Vorliegend käme eine solche Einwilligung - zumal kein Aufsichtsrat bestellt ist und der Revisionswerber einziger Geschäftsführer ist - nur durch die Gesellschafter selbst in Betracht. Da der Revisionswerber bei einer solchen Abstimmung kein Stimmrecht hätte, könnte eine Einwilligung ausschließlich durch die einzige Mitgesellschafterin (Tochter des Revisionswerbers) erfolgen.

 

Gegenständlich behauptete der Revisionswerber zwar in der Beschwerde, die Bildungsteilzeitvereinbarung sei als Ergänzung zum Geschäftsführervertrag von den Gesellschaftern der GmbH "bewilligt" bzw "genehmigt" worden. Er erstattete dazu jedoch kein näheres Vorbringen und legte auch keine bezughabenden Beweise vor. Das VwG führte (wie schon die belBeh) - obwohl von einer unstrittigen Tatsachenbehauptung keine Rede sein kann - keinerlei diesbezügliche Erhebungen durch und traf auch keinerlei diesbezügliche Feststellungen.

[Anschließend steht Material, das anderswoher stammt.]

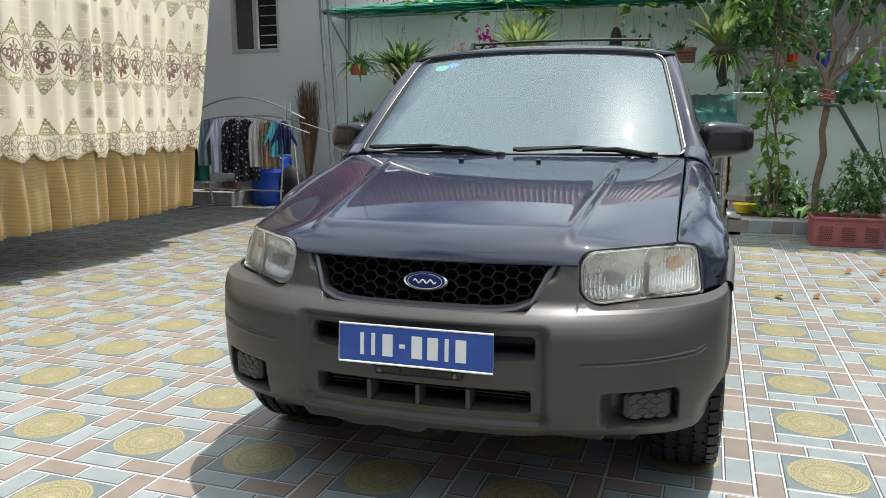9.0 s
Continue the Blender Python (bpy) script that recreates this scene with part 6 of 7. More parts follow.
def sprout(t, h, n, L, W, rng, droop=0.35, tilt=0.9, material=LEAF_MID, name="leaves", n_seg=4):
    bm = bmesh.new()
    for k in range(n):
        a = rng.uniform(0, 6.28)
        e = rng.uniform(0.2, tilt)
        leaf(bm, (0.03 * math.cos(a), 0.03 * math.sin(a), h), (e * math.cos(a), e * math.sin(a), 1 - 0.35 * e), L * rng.uniform(0.6, 1.1), W * rng.uniform(0.7, 1.1), droop * rng.uniform(0.5, 1.4), n=n_seg)
    part(name, bm, material, t, normals=False)


t = hang("hanging_orchid", -5.06, 9.4, 1.8, "leafy orchid in a hanging red pot")
pot(t, pot_round(0.13, 0.13, base=0.8), TERRA)
sprout(t, 0.12, 46, 0.42, 0.05, r2, 0.7, 1.5)
sprout(t, 0.12, 22, 0.34, 0.06, r2, 0.9, 1.7, LEAF_LIGHT, "young_leaves")
hanger(t, 0.13, 0.12, PZ - 1.8)

t = hang("staghorn_fern", -4.42, 9.42, 1.6, "large pale fern and orchids on a hanging wooden block")
bm = bmesh.new()
box(bm, (0.14, 0.1, -0.1), (0.24, 0.05, 0.24), bev=0.008)
part("block", bm, WOODDARK, t)
bm = bmesh.new()
lathe(bm, [(0.0, -0.1), (0.06, -0.08), (0.12, 0.05), (0.13, 0.15), (0.08, 0.25), (0.0, 0.26)], 14, wob=lambda a: 1 + 0.12 * math.sin(4 * a))
part("root_ball", bm, BARK2, t)
for nm, mm, n_, L_, W_, dr in (("leaves", LEAF_FERN, 40, 0.54, 0.06, 0.7), ("green_leaves", LEAF_MID, 70, 0.56, 0.066, 0.6), ("pale_leaves", LEAF_LIGHT, 18, 0.5, 0.085, 0.4)):
    bm = bmesh.new()
    for k in range(n_):
        a = r2.uniform(0, 6.28)
        e = r2.uniform(0.25, 1.6)
        b0 = Vector((0.11 * math.cos(a), 0.08 * math.sin(a), r2.uniform(-0.06, 0.1)))
        leaf(bm, (b0.x, b0.y, 0.22 + b0.z), (e * math.cos(a), e * math.sin(a), 0.9), L_ * r2.uniform(0.55, 1.2), W_ * r2.uniform(0.7, 1.2), dr * r2.uniform(0.2, 0.8), n=5)
    part(nm, bm, mm, t, normals=False)
sprout(t, 0.0, 26, 0.2, 0.026, r2, 0.9, 1.8, LEAF_MID, "trailing_leaves")
bm = bmesh.new()
for k in range(12):
    a = k * 0.55
    tube(bm, [(0.1 * math.cos(a), 0.1 * math.sin(a), 0.25), (0.24 * math.cos(a), 0.2 * math.sin(a) - 0.06, 0.32), (0.28 * math.cos(a + 0.5), 0.22 * math.sin(a) - 0.08, 0.2), (0.2 * math.cos(a + 0.8), 0.2 * math.sin(a) - 0.06, 0.1)], [0.012, 0.014, 0.012, 0.004], 6)
part("pale_roots", bm, mat("pale_frond", (0.5, 0.5, 0.3), 0.7, 0, 0.2, 9), t)
hanger(t, 0.12, 0.2, PZ - 1.6)

t = hang("orchid_trough", -3.74, 9.42, 1.83, "pale pink orchids in a hanging wooden trough")
bm = bmesh.new()
box(bm, (0, 0, 0.04), (0.55, 0.16, 0.025), bev=0.004)
for sy in (-1, 1):
    box(bm, (0, sy * 0.08, 0.08), (0.55, 0.02, 0.07), bev=0.004)
part("trough", bm, WOODDARK, t)
bm = bmesh.new()
for x in (-0.18, 0.12):
    lathe(bm, [(r, z + 0.03) for r, z in pot_round(0.07, 0.09)], 16, pose(x, 0, 0))
part("clay_pots", bm, TERRA, t)
bm = bmesh.new()
for k in range(110):
    x = r2.uniform(-0.25, 0.25)
    leaf(bm, (x, 0, 0.1), rdir(r2, 0.5), r2.uniform(0.12, 0.24), 0.04, 0.4)
part("leaves", bm, LEAF_MID, t, normals=False)
bm = bmesh.new()
for k in range(16):
    p = (0.1 + r2.uniform(-0.06, 0.1), -0.1 + r2.uniform(-0.03, 0.03), 0.22 + r2.uniform(0, 0.13))
    for j in range(5):
        leaf(bm, p, rdir(r2), 0.035, 0.03)
part("flower_cluster", bm, FLOWER_WHITE, t, normals=False)
bm = bmesh.new()
for k in range(22):
    a = r2.uniform(0, 6.28)
    tube(bm, [(0.08 + 0.05 * math.cos(a), -0.06, 0.2), (0.08 + 0.08 * math.cos(a), -0.1, 0.1), (0.08 + 0.06 * math.cos(a), -0.09, 0.0)], 0.004, 4)
part("roots", bm, mat("pale_root", (0.3, 0.22, 0.15), 0.9), t)
hanger(t, 0.2, 0.1, PZ - 1.83)

t = hang("magenta_orchid", -3.38, 9.4, 1.88, "magenta orchid in a hanging red pot")
pot(t, pot_round(0.11, 0.14, base=0.75), TERRA)
sprout(t, 0.13, 34, 0.28, 0.045, r2, 0.6, 1.4)
tw = bmesh.new()
for sx, sz in ((0.10, 0.40), (0.22, 0.22)):
    bm = bmesh.new()
    tube(tw, [(0, 0, 0.13), (sx * 0.4, -0.05, sz + 0.05), (sx, -0.06, sz)], 0.004, 5)
    for k in range(11):
        p = (sx + r2.uniform(-0.07, 0.07), -0.08 + r2.uniform(-0.04, 0.04), sz + r2.uniform(-0.09, 0.08))
        for j in range(6):
            leaf(bm, p, rdir(r2), 0.05, 0.042)
    part("flower_cluster", bm, FLOWER_PINK, t, normals=False)
part("stem_tangle", tw, LEAF_MID, t)
hanger(t, 0.11, 0.13, PZ - 1.88)
t = hang("orchid_basket", -3.16, 9.45, 1.8, "orchid in a hanging black basket")
pot(t, pot_round(0.12, 0.12, base=0.7), BLACKPOT)
sprout(t, 0.1, 22, 0.2, 0.04, r2, 0.7, 1.4)
hanger(t, 0.12, 0.11, PZ - 1.8)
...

Im Hinblick darauf kann jedoch - derzeit - nicht beurteilt werden, ob eine Einwilligung der Gesellschafter zur Bildungsteilzeitvereinbarung erfolgt ist oder nicht.

 

Das VwG wird daher im fortgesetzten Verfahren - nach allfälliger Ergänzung des Tatsachenvorbringens durch den Revisionswerber - die erforderlichen Beweisaufnahmen (naheliegend im Rahmen einer mündlichen Verhandlung) durchzuführen und auf deren Grundlage die notwendigen Feststellungen zu treffen haben, ob iSd Vorgesagten eine Zustimmung bzw nachträgliche Genehmigung durch die Gesellschafter erfolgt ist. Erst im Anschluss daran wird beurteilt werden können, ob die Bildungsteilzeitvereinbarung als ein rechtswirksames In-sich-Geschäft zu erachten ist und als taugliche Grundlage für die Zuerkennung von Bildungsteilzeitgeld nach § 26a AlVG iVm § 11a AVRAG dienen kann.